Software soll Ausbau von Windkraft beschleunigen
Wie kann also die Suche nach geeigneten Flächen für Windkraftanlagen schneller gehen? In einem Hochhaus der Uni Hannover haben Forschende Antworten auf diese Frage gefunden. Im vierten Stock hat Raimund Rolfes sein Büro. Er ist der Leiter des Instituts für Statik und Dynamik. Hier arbeiten er und seine Kolleginnen und Kollegen an einer neuen Software. Das System Windgiski kann man sich als eine intelligente Landkarte vorstellen: "Wir wollen ein System haben, das uns verschiedene Flächen bewertet, auf denen man möglicherweise Windenergieanlagen errichten könnte." Das System liefert dabei eine Reihenfolge von Flächen, die vermutlich zu einer erfolgreichen und schnellen Realisierung von Windenergieprojekten führen würden.

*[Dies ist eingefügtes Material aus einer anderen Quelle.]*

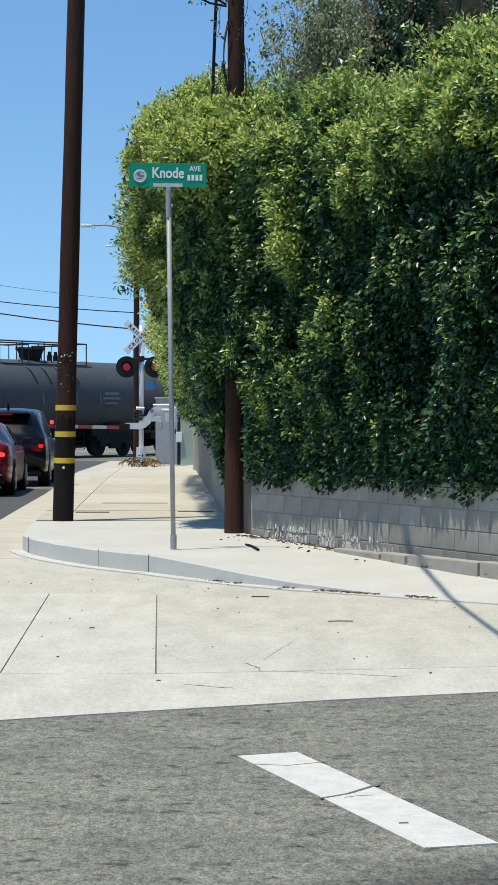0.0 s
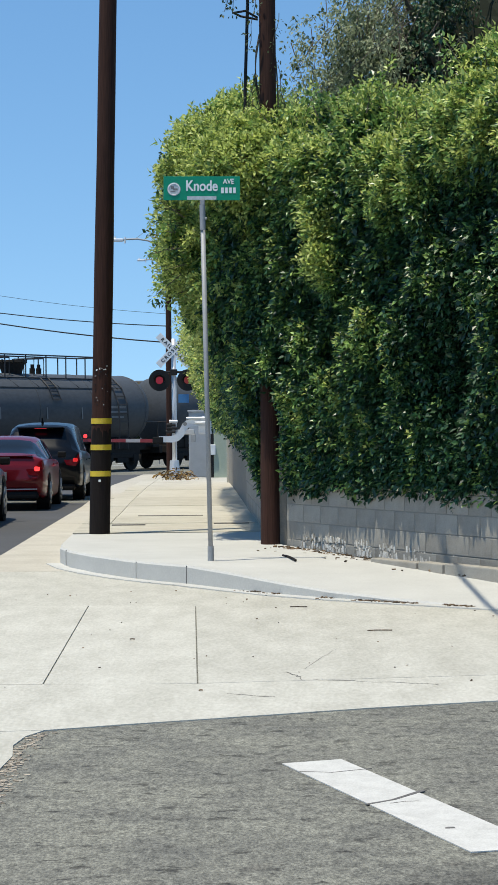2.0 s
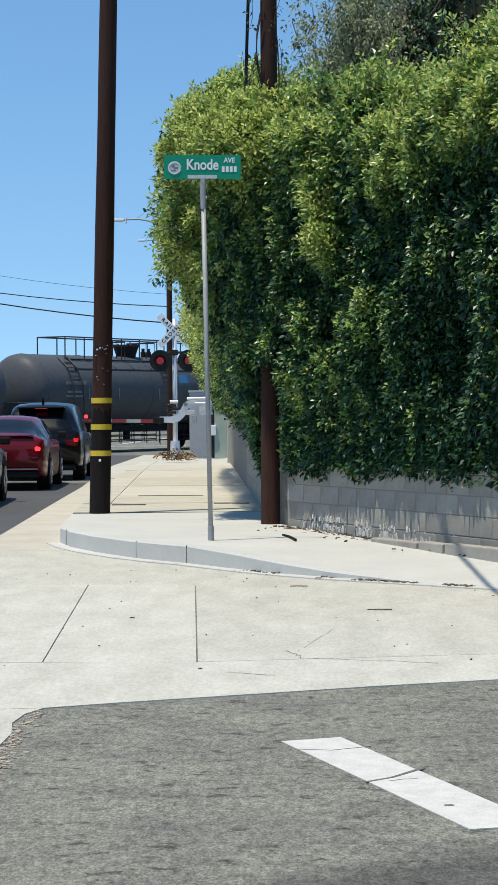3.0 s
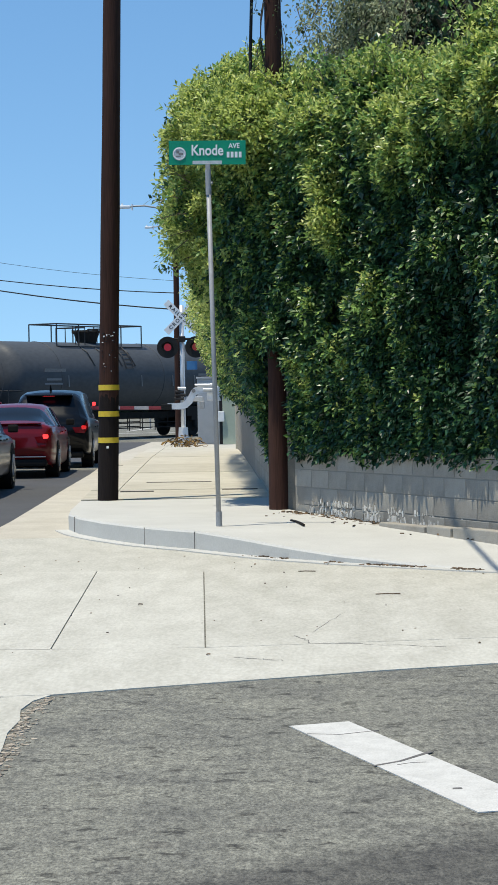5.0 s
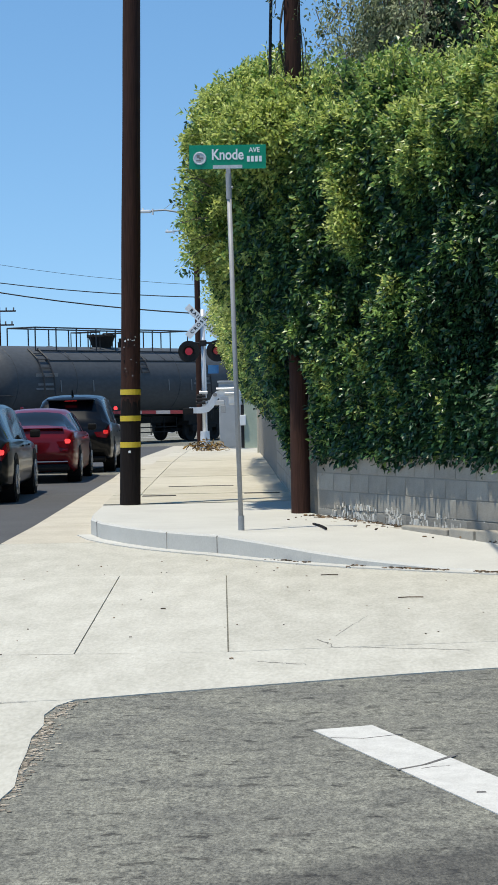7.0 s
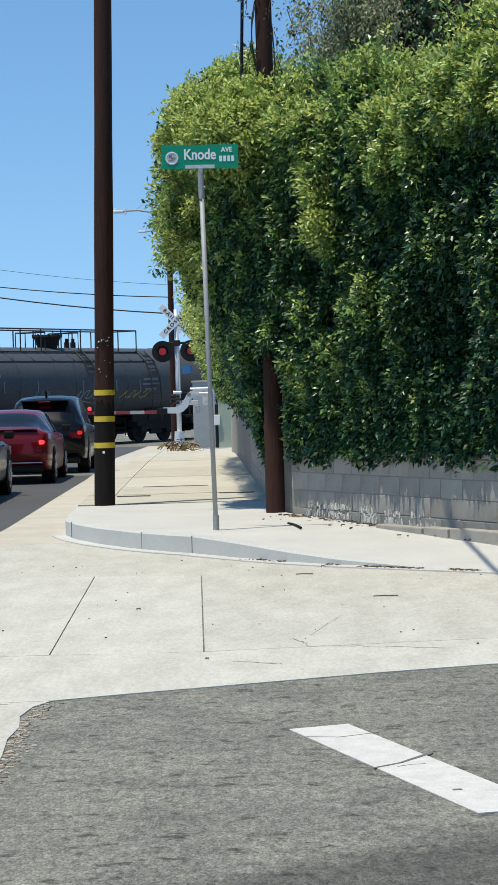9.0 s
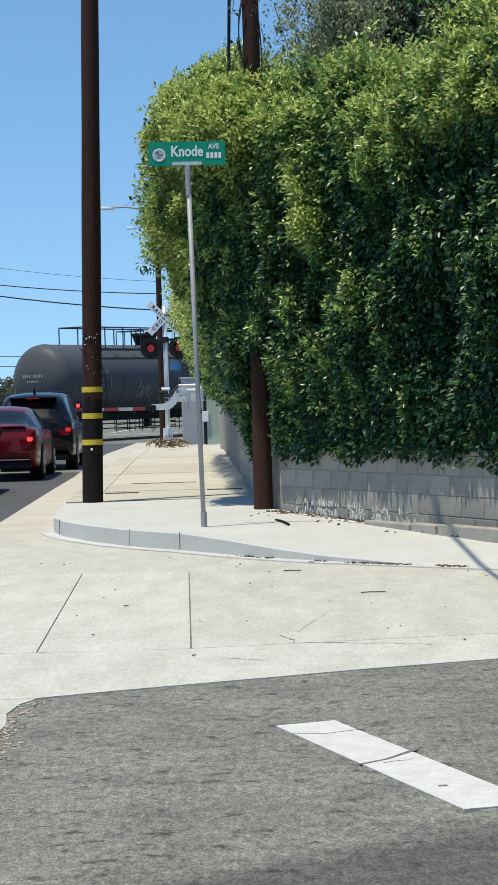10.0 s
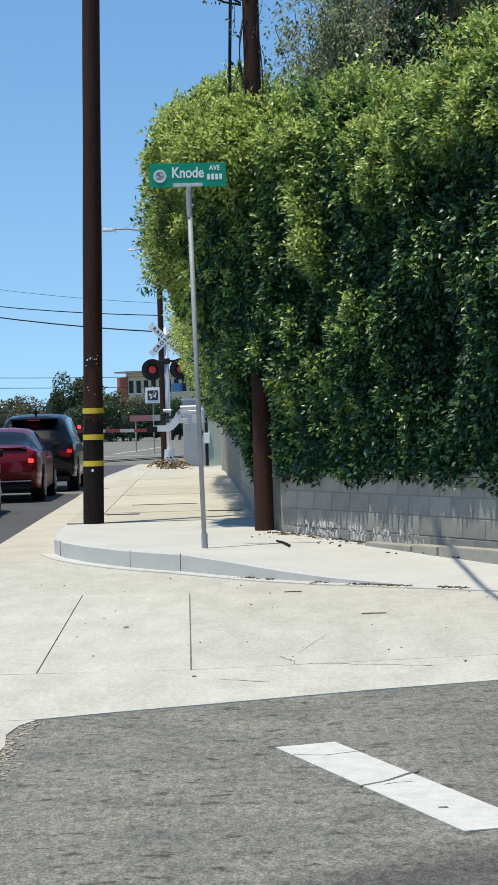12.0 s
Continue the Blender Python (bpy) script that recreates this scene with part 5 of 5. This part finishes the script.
# ---- tree behind the hedge ----
def make_tree():
    t = thing("tree", 3.0, 26.6, 0.0, 0, "sprawling olive-grey tree rising behind the hedge", "tree")
    bm = B()
    tube(bm, (0, 0, 0), (-0.1, 0, 3.2), 0.28, 0.2, 12)
    limbs = []
    for k in range(16):
        a = random.uniform(0, 6.28)
        e = Vector((math.cos(a) * random.uniform(0.8, 2.7) - 0.3, math.sin(a) * random.uniform(0.4, 1.8), random.uniform(4.6, 8.6)))
        m = Vector((e.x * 0.45, e.y * 0.45, 3.2 + (e.z - 3.2) * 0.62))
        tube(bm, (-0.1, 0, 3.1), m, 0.11, 0.07, 8)
        tube(bm, m, e, 0.07, 0.02, 8)
        limbs.append((m, e))
    part("trunk", bm, M_BARK, t)
    # near-black spheres for the shaded hollows of the crown
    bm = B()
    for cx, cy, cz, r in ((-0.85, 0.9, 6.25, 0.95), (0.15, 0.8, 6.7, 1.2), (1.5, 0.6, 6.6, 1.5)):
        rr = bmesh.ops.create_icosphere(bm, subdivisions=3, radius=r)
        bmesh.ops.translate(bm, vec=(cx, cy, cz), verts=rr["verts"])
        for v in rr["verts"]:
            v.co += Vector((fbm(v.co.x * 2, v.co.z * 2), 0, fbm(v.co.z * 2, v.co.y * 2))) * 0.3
    part("inner_mass", bm, M_CORE, t, "near-black core painted as inner shade")
    # drooping sprays: a ragged outer skirt towards the street, dark hollows between
    grey, dark, olive = [], [], []
    twigs = B()
    sprays = []
    for m, e in limbs:
        for _ in range(16):
            sprays.append(m.lerp(e, random.uniform(0.2, 1.1)) + Vector((random.gauss(0, 0.35), random.gauss(0, 0.35), random.gauss(0, 0.35))))
    for _ in range(2100):
        d = Vector((random.gauss(0, 1), random.gauss(0, 1), random.gauss(0, 1))).normalized() * random.uniform(0.7, 1.0)
        k = 1 + 0.25 * fbm(d.x * 2.5, d.y * 2.5, d.z * 2.5)
        sprays.append(Vector((-0.30 + d.x * 2.55 * k, d.y * 1.7 * k, 6.2 + d.z * 1.9 * k)))
    for c in sprays:
        gap = fbm(c.x * 1.5 + 4, c.z * 1.7)
        if c.x > -1.5 and c.y < 0.6 and gap > -0.22:
            continue
        if c.x < -1.5 and gap > 0.42:
            continue
        out = Vector((c.x, c.y, c.z - 5)).normalized()
        ln = random.uniform(0.3, 0.9)
        tilt = Vector((random.gauss(0, 0.3), random.gauss(0, 0.3), -1)).normalized()
        if c.y < 0.4 and random.random() < 0.5:
            tube(twigs, c + Vector((random.gauss(0.2, 0.2), 0.2, 0.12)), c + tilt * ln, 0.007, 0.003, 5, False)
        # light on the left and shade on the right go into leaf choice
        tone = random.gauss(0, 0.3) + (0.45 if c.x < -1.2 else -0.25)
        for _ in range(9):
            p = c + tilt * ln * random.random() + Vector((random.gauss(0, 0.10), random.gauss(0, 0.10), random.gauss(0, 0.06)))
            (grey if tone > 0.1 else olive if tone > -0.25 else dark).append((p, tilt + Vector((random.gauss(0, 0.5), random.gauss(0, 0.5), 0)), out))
    part("twig", twigs, M_BARK, t)["kind"] = "stuff"
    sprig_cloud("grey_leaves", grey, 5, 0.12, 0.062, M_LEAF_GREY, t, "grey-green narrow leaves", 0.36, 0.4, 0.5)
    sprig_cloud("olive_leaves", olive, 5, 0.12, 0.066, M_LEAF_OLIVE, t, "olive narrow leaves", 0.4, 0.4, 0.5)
    sprig_cloud("dark_leaves", dark, 5, 0.12, 0.075, M_LEAF_DARK, t, "dark leaves painted as shade", 0.45, 0.4, 0.5)


make_tree()


def motions():
    """The train rolls through, its wheels turning; all else stands still."""
    turn = SPEED / 0.457
    for ob, s0 in zip(TRAIN, CAR_S):
        walk(ob, [(t, track_pose(s0 + SPEED * t)) for t in (0, 4, 8, 12)])
        for w in ob.children_recursive:
            if w.name.startswith("wheelset"):
                x, y, z = w.location
                q = [i * 2 / FPS for i in range(181)]
                walk(w, [(t, Matrix.Translation((x, y, z)) @ Matrix.Rotation(turn * t, 4, "Y")) for t in q])


motions()
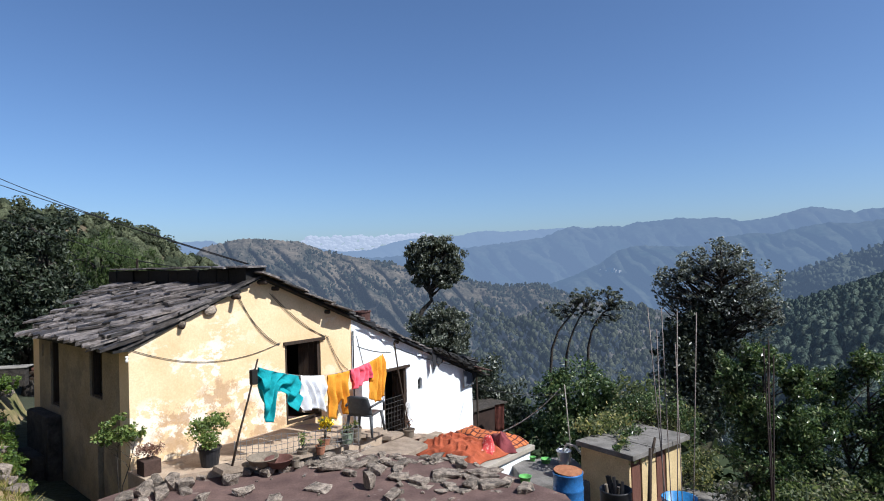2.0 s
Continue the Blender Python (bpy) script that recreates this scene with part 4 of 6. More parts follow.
for i in range(7):
    r = 0.12 + 0.012 * (i % 3)
    tube(bm, [(r * math.cos(a) * (1 + 0.1 * math.sin(a * 2 + i)), r * math.sin(a), 0.022 * i + 0.01 * math.sin(a * 3 + i)) for a in np.linspace(0, 6.28, 15)], 0.013, 0.013, 5)
part("rope_coil", bm, M_cable, house, "coil of dark hose on the roof end", m=HOUSE @ Matrix.Translation((9.45, -0.1, roof_z(9.45) + 0.16)) @ Euler((0.2, 0.35, 0)).to_matrix().to_4x4() @ Matrix.Diagonal((2.0, 1.8, 1.7, 1)))
bm = bmesh.new()
for i in range(4):
    h = 0.34 + 0.05 * i
    tube(bm, [(0.03 * i - 0.05 + (0.05 + 0.01 * i) * math.cos(a), 0.01 * math.sin(a * 2), h / 2 * math.sin(a) - h / 2) for a in np.linspace(1.57, 7.85, 15)], 0.008, 0.008, 5)
part("wire_hank", bm, plain("pale_wire", (0.55, 0.54, 0.52), 0.7), house, "hank of pale wire hung by the door", m=HOUSE @ Matrix.Translation((6.93, -0.09, -3.72)))

bm = bmesh.new()
prism(bm, [(9.22, roof_z(9.22) - 0.06), (9.72, roof_z(9.72) - 0.02), (9.6, roof_z(9.6) - 0.34), (9.25, roof_z(9.25) - 0.55)], 0.13, 0.142, ON_FRONT)
bmesh.ops.recalc_face_normals(bm, faces=bm.faces)
part("hanging_sheet", bm, plain("blue_grey_sheet", (0.085, 0.095, 0.115), 0.7), house, "grey sheet hanging at the low roof corner", m=HOUSE)
for s, long, r in ((8.15, 0.3, 0.08), (8.7, 0.5, 0.11), (9.35, 0.4, 0.12)):
    bm = bmesh.new()
    bmesh.ops.create_icosphere(bm, subdivisions=3, radius=1.0)
    for v in bm.verts:
        q = v.co.copy()
        v.co = Vector((q.x * long, q.y * r * 1.4, q.z * r)) * (1 + 0.45 * noise.noise(q * 3 + Vector((s, 0, 0))) + 0.2 * noise.noise(q * 8))
    part("plastic_sheet", bm, M_black, house, "bunched black plastic sheet on the roof edge", m=HOUSE @ Matrix.Translation((s, -0.22, roof_z(s) + 0.16)) @ Euler((0, SLOPE_R, 0)).to_matrix().to_4x4())

# ---- terrace, yard and rubble ----
M_terrace = surface("tan_plaster_floor", (0.30, 0.22, 0.155), (0.47, 0.37, 0.27), 1.8, 0.95, 0.4, 40.0, patch=(0.17, 0.14, 0.11), patch_scale=1.4, patch_at=(0.6, 0.72))
bm = bmesh.new()
ss = [-0.05, 0.8, 1.7, 2.5, 3.3, 4.2, 5.06, 6.0, 6.94, 7.6, 9.0]
edge = [-0.75, -1.15, -1.7, -1.97, -1.75, -1.5, -1.3, -1.05, -0.8, -0.6, -0.5]
top = [[bm.verts.new((s, -0.003 + (e - 0.01) * f, floor_z(s) + 0.02 * noise.noise(Vector((s * 2, e * f * 3, 0))))) for f in (0, 0.33, 0.66, 1)] for s, e in zip(ss, edge)]
for a, b in zip(top, top[1:]):
    for i in range(3):
        bm.faces.new((a[i], a[i + 1], b[i + 1], b[i]))
made = bmesh.ops.extrude_face_region(bm, geom=bm.faces[:])
bmesh.ops.translate(bm, vec=(0, 0, -0.9), verts=[v for v in made["geom"] if isinstance(v, bmesh.types.BMVert)])
bmesh.ops.recalc_face_normals(bm, faces=bm.faces)
terrace = tagged(part("pavement", bm, M_terrace, None, smooth=False, m=HOUSE), "tan mud-plaster terrace sloping along the house", "terrace", kind="structure")

# the red-brown flat roof of the house below, with stones laid on it
bm = bmesh.new()
yard = [(-4.1, 8.6), (-4.0, 10.6), (-3.1, 11.6), (-2.2, 12.1), (-0.6, 11.95), (0.8, 11.75), (1.9, 11.2), (2.45, 10.5), (3.3, 9.1), (3.3, 8.2), (-4.1, 8.0)]
prism(bm, yard, -4.25, -3.70)
bmesh.ops.recalc_face_normals(bm, faces=bm.faces)
tagged(part("pavement", bm, M_mud, None), "red-brown mud-plastered flat roof strewn with stones", "flat roof", kind="structure")


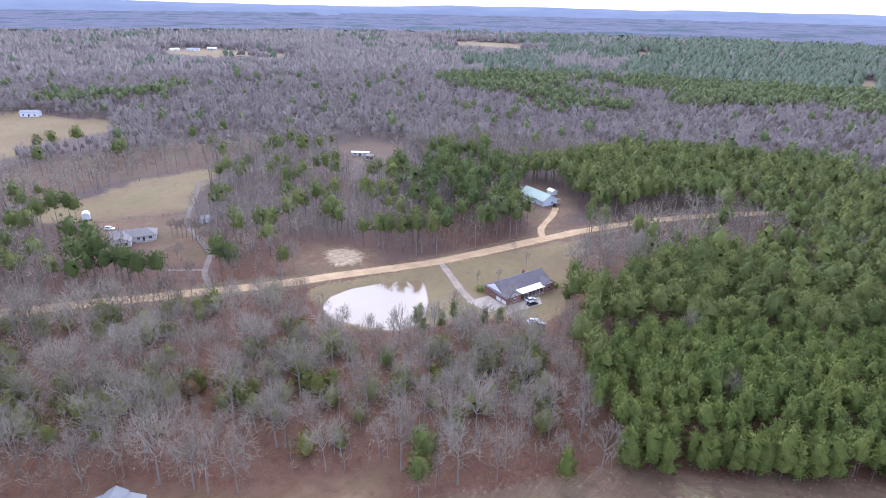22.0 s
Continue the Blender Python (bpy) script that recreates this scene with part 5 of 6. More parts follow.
def low_fence(line, label, material, hgt, gap, name="fence", rails=2):
    x0, y0 = line[0]
    top = thing(name, label, "fence", x0, y0, 0.0, z=0.0)
    pts = smooth(line, False, gap)
    for x, y in pts:
        z = z_at(x, y)
        Shape().box(x - x0 - 0.07, y - y0 - 0.07, z - 0.3, x - x0 + 0.07, y - y0 + 0.07, z + hgt).part("post", material, top)
    for (x1, y1), (x2, y2) in zip(pts, pts[1:]):
        for r in range(rails):
            h = hgt * (0.9 - 0.42 * r)
            Shape().tube((x1 - x0, y1 - y0, z_at(x1, y1) + h), (x2 - x0, y2 - y0, z_at(x2, y2) + h), 0.05, 0.05, 4).part("rail", material, top)


low_fence([(10.6, 206.0), (12.0, 196.0), (12.7, 189.6), (13.9, 174.7)], "weathered low timber fence along the court", M_STONE, 1.0, 2.5)
low_fence([(20.6, 176.5), (18.2, 183.0), (19.3, 189.0)], "weathered low timber rail beside the patio", M_STONE, 0.9, 2.2)
low_fence([(-160.9, -299.8), (-172.0, -291.0), (-183.7, -281.0), (-192.0, -272.0)], "grey post and rail fence below the pasture", M_WOOD, 1.3, 2.6)
low_fence([(-150.0, -306.0), (-165.0, -293.0), (-178.0, -283.0)], "grey post and rail fence inside the yard", M_WOOD, 1.2, 2.8)


def trampoline():
    top = thing("trampoline", "round black trampoline on the red pine straw", "trampoline", 51.6, 200.3)
    mat, n = Shape(), 20
    c = [(math.cos(2 * math.pi * i / n), math.sin(2 * math.pi * i / n)) for i in range(n)]
    mat.slab([(1.75 * a, 1.75 * b, 0.86) for a, b in c], 0.04)
    mat.part("mat", M_DARK, top)
    band = [(r * a, r * b, z) for r, z in ((2.25, 0.92), (1.75, 0.92), (1.75, 0.84), (2.25, 0.84)) for a, b in c]
    quads = [(k * n + i, k * n + (i + 1) % n, (k + 1) % 4 * n + (i + 1) % n, (k + 1) % 4 * n + i) for k in range(4) for i in range(n)]
    tagged(mesh_object("pad", np.array(band), np.array(quads), P_NAVY, top), "dark blue edge pad")
    for i in range(6):
        a = i * math.pi / 3
        Shape().tube((2.0 * math.cos(a), 2.0 * math.sin(a), -0.1), (2.0 * math.cos(a), 2.0 * math.sin(a), 0.86), 0.05, 0.05, 6).part("leg", M_RIM, top)


trampoline()
car(24.2, 201.2, 175, P_BLACK, "black sport utility car on the concrete court")
car(31.4, 219.3, 25, P_WHITE, "small white utility cart beside the stone house", "sedan", "utility_cart")


# ---- shrubs and lone trees ----
def lone_tree(kind, x, y, size, label, name="", seed=0, fat=1.0):
    tags = {"young": "pine_tree", "old": "pine_tree", "bare": "bare_tree"}
    shapes = SKIRTED["young"][0] if kind == "skirted" else SHAPES[kind][0]
    kind = "young" if kind == "skirted" else kind
    ob = tree_thing(name or tags[kind], shapes[seed % len(shapes)], MATS[kind], label, "tree", "")
    ob.matrix_basis = pose(x, y, z_at(x, y), 0, 0, (seed * 71) % 360) @ Matrix.Diagonal((size * fat, size * fat, size, 1))


def shrub(x, y, size, label, seed=0):
    crown, trunk = pine_shape(700 + seed, 2.2, 2.4, 0.02, 110, 0.45, 0.3, 6, 2, 9, 0.5)
    ob = tree_thing("shrub", (crown, trunk), (M_SHRUB, M_BARK), label, "shrub", "")
    ob.matrix_basis = pose(x, y, z_at(x, y)) @ Matrix.Diagonal((size, size, size, 1))


for i, (x, y, s) in enumerate(((33.9, 170.0, 1.6), (27.5, 169.6, 0.9), (37.0, 170.2, 1.1), (38.8, 170.6, 1.0), (43.2, 187.3, 1.5), (24.2, 170.0, 0.6))):
    shrub(x, y, s, "dark green clipped shrub against the stone house", i)
for i, (x, y, s) in enumerate(((16.4, 158.3, 0.38), (28.7, 151.5, 0.45), (43.2, 156.2, 0.42), (12.7, 145.5, 0.62), (20.2, 141.4, 0.62), (19.0, 176.0, 0.55),
                               (43.0, 176.5, 0.6), (14.5, 188.0, 0.6), (44.5, 226.0, 0.6), (35.0, 258.0, 0.65), (56.0, 206.0, 0.5))):
    lone_tree("bare", x, y, s * 0.75, "small leafless garden tree in a mulch ring", seed=i)
for i, (x, y) in enumerate(((15.6, 188.5), (17.4, 186.0), (15.8, 183.4), (18.6, 181.6), (16.6, 179.0), (18.8, 177.2), (15.9, 176.2), (19.4, 185.2), (17.2, 190.0))):
    lone_tree("bare", x, y, 0.13 + 0.03 * (i % 3), "leafless brown shrub in the mulched bed", "bare_shrub", seed=i, fat=1.5)
for i, (x, y) in enumerate(((13.0, 143.0), (20.0, 139.5), (16.6, 141.0))):
    lone_tree("bare", x, y, 0.27 + 0.03 * i, "small leafless reddish shrub outside the garden wall", "bare_shrub", seed=i + 4, fat=1.3)
for i, (x, y, s) in enumerate(((37.2, 168.4, 0.8), (40.0, 168.8, 0.9), (24.0, 167.6, 0.7), (26.2, 167.8, 0.6))):
    shrub(x, y, s, "dark low shrub in the front planting bed", i + 7)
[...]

Maschinelle Auswertung von Daten erleichtert Planung
Die Künstliche Intelligenz soll die Arbeit der Planer erleichtern. Sie sehen auf dem Bildschirm die besten Flächen für Windkraft in jedem Winkel Deutschlands. Die Maschine wertet dafür Unmengen an Daten aus, erklärt Raimund Rolfes: "Es sollen mindestens 25 verschiedene Einflussfaktoren aus Natur, Umweltschutz und Emissionsschutz einbezogen werden. Die Nähe zu Siedlungen oder Infrastrukturrandbedingungen wie die Nähe zu Flughäfen spielen da eine Rolle."
Die Maschine lernt dabei mit Informationen aus bisherigen Windenergie-Projekten und wertet aus, welche funktioniert haben und warum. Die Software soll auch simulieren können, wie laut ein neues Windrad für die Anwohner werden kann - je nachdem, wo es steht. Wichtig dabei ist die Umgebung. Denn Hügel, Bäume oder die Windrichtung können den Schall einer Anlage stark beeinflussen.
Bund fördert das Projekt
Für Raimund Rolfes von der Universität Hannover spielt natürlich auch der Artenschutz eine wichtige Rolle: "Wir haben einen Partner, der einen Atlas für die Lebensräume windenergiesensitiver Vogelarten nutzbar macht. Damit bekommen wir schnell einen Überblick ob wir zum Beispiel mit den Habitaten des Rotmilans in Konflikt kommen, oder ob es sich eher um ein unkritisches Gebiet handelt." Für das Forschungsprojekt Windgiski haben sich mehrere Akteure zusammengeschlossen. Auch Sozialwissenschaftler*innen sind an Bord. Insgesamt acht Forschungseinrichtungen aus Niedersachsen, Unternehmen und Verbände sind an dem Projekt beteiligt. Inzwischen wird es auch mit zwei Millionen Euro vom Bundesumweltministerium gefördert.
Kein Mittel gegen Proteste - aber sicher Erleichterung
Künstliche Intelligenz liefert also per Knopfdruck geeignete Flächen für Windenergie. Das kann die Suche enorm beschleunigen - auch weil Protest von Anwohnern oder Naturschützern so vermieden werden kann. In drei Jahren jedenfalls sollen die ersten Kommunen und Planer die Software in einer Pilotphase testen können. In Pattensen könnte bis dahin der neue Windpark bereits gebaut sein. Zu einer Software die das einfacher und schneller macht, würde auch Stadtrat Müller nicht Nein sagen: "Ich kann mir schon vorstellen, dass es hilfreich wäre, wenn man das auf Knopfdruck abrufen kann."